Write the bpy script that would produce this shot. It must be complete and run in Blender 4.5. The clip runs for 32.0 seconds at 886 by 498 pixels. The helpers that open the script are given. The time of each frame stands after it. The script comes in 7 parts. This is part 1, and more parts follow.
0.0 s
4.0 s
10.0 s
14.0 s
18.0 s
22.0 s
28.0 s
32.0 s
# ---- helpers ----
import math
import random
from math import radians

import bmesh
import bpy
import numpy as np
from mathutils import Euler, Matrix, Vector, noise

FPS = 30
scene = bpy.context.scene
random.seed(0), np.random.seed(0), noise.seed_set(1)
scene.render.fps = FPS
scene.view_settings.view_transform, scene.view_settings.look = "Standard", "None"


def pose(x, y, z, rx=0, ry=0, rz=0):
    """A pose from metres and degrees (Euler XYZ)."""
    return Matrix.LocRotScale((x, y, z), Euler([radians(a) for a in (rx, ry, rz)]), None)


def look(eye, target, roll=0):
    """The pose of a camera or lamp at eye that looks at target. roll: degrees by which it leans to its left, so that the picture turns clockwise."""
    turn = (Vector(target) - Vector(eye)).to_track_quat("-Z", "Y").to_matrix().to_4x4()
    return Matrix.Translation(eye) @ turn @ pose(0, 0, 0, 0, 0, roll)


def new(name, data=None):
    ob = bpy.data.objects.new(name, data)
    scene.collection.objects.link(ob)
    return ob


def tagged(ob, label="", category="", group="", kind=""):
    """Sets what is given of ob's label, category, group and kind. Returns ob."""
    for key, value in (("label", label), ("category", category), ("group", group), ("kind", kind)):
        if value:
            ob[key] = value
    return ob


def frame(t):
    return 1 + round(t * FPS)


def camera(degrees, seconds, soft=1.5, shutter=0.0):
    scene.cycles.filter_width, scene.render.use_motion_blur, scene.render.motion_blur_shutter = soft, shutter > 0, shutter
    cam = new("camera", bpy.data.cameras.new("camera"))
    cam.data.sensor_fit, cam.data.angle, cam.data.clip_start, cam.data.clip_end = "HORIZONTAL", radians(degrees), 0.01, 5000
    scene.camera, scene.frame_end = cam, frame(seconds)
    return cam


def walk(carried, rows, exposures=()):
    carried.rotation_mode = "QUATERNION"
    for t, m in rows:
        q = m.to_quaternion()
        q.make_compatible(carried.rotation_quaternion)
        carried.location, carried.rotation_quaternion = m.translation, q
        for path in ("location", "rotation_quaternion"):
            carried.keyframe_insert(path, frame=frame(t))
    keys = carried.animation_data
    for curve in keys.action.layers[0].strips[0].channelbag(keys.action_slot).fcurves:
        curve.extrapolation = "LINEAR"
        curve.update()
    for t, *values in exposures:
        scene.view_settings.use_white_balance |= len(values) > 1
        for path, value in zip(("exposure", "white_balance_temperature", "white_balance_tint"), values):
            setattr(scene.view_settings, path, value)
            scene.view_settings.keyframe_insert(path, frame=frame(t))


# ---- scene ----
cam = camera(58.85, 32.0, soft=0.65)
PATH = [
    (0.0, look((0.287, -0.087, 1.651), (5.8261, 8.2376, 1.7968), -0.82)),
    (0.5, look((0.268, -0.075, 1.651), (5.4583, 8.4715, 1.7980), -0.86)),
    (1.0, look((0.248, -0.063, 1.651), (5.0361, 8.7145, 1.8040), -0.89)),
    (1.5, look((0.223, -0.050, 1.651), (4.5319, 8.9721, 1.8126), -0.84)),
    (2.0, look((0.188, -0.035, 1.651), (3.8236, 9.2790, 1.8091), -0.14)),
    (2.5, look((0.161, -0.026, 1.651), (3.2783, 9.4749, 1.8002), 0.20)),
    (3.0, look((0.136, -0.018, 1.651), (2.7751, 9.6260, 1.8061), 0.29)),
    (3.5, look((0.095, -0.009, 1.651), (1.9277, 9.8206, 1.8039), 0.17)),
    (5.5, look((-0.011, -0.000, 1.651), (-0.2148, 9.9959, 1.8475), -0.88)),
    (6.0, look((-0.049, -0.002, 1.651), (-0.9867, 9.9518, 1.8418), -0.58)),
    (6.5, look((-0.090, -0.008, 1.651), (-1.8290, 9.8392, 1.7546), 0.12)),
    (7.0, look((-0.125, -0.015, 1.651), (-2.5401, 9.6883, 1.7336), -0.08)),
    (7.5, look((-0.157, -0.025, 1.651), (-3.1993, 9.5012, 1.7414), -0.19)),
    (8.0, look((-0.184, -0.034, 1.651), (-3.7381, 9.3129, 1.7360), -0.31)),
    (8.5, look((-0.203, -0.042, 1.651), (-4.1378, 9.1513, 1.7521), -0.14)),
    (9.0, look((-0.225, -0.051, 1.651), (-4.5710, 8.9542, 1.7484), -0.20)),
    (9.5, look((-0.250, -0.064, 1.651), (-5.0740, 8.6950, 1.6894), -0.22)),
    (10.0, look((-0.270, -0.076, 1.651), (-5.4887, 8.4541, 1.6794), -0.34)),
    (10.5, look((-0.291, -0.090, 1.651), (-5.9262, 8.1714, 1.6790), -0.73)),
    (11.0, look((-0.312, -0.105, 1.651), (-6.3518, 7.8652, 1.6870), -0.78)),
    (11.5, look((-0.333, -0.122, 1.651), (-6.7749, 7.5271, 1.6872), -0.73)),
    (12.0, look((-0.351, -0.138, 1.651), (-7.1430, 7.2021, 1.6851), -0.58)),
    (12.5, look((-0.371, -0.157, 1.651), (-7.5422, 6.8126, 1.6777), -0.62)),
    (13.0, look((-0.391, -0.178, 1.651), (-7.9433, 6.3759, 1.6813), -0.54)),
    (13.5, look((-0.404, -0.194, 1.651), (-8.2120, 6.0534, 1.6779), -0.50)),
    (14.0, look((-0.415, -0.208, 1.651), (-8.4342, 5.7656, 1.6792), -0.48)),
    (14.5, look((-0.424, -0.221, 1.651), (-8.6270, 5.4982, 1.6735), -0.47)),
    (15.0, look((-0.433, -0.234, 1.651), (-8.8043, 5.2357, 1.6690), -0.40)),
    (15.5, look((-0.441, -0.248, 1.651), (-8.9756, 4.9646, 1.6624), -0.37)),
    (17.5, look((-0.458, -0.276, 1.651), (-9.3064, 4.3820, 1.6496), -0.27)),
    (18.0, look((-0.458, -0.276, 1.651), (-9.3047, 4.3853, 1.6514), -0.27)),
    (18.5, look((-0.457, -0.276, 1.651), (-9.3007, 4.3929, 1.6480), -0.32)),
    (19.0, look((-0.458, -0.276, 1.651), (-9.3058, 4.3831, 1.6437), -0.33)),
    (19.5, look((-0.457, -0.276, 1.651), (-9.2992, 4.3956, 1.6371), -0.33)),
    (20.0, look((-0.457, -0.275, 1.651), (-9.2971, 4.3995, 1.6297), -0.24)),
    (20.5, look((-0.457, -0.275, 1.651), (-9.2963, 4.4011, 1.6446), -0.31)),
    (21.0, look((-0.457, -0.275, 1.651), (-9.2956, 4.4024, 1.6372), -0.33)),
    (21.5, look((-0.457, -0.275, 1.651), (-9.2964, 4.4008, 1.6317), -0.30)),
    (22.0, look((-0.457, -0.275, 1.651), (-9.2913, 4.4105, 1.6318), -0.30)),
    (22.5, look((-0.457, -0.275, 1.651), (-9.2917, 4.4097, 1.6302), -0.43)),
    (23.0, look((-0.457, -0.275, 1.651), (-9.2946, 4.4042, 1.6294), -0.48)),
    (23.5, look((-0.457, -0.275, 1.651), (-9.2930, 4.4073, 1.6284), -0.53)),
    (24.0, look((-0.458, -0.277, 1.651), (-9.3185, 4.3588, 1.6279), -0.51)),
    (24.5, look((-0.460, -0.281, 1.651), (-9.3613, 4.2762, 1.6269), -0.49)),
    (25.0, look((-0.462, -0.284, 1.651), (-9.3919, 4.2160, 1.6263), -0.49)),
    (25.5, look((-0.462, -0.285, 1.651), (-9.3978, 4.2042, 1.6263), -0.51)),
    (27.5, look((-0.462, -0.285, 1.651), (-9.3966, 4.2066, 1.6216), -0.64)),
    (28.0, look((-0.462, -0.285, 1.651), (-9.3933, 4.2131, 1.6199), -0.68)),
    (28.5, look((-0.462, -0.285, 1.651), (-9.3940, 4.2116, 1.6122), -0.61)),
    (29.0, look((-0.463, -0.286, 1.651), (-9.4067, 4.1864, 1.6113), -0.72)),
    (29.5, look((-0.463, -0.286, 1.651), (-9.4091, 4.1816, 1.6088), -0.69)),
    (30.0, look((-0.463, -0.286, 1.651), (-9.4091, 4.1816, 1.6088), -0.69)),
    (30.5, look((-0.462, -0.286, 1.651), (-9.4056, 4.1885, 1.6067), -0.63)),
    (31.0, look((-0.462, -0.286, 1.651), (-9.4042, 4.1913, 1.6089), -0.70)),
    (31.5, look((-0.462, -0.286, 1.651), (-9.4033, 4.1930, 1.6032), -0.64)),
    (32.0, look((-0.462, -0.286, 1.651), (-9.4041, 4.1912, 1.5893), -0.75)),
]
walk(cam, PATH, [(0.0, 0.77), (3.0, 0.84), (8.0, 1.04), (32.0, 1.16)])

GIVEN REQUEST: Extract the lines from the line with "random.seed(0), np.random.seed(0), noise.seed_set(1)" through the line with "turn = (Vector(target)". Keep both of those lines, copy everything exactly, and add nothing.

SOLUTION FOR THIS TASK:
random.seed(0), np.random.seed(0), noise.seed_set(1)
scene.render.fps = FPS
scene.view_settings.view_transform, scene.view_settings.look = "Standard", "None"


def pose(x, y, z, rx=0, ry=0, rz=0):
    """A pose from metres and degrees (Euler XYZ)."""
    return Matrix.LocRotScale((x, y, z), Euler([radians(a) for a in (rx, ry, rz)]), None)


def look(eye, target, roll=0):
    """The pose of a camera or lamp at eye that looks at target. roll: degrees by which it leans to its left, so that the picture turns clockwise."""
    turn = (Vector(target) - Vector(eye)).to_track_quat("-Z", "Y").to_matrix().to_4x4()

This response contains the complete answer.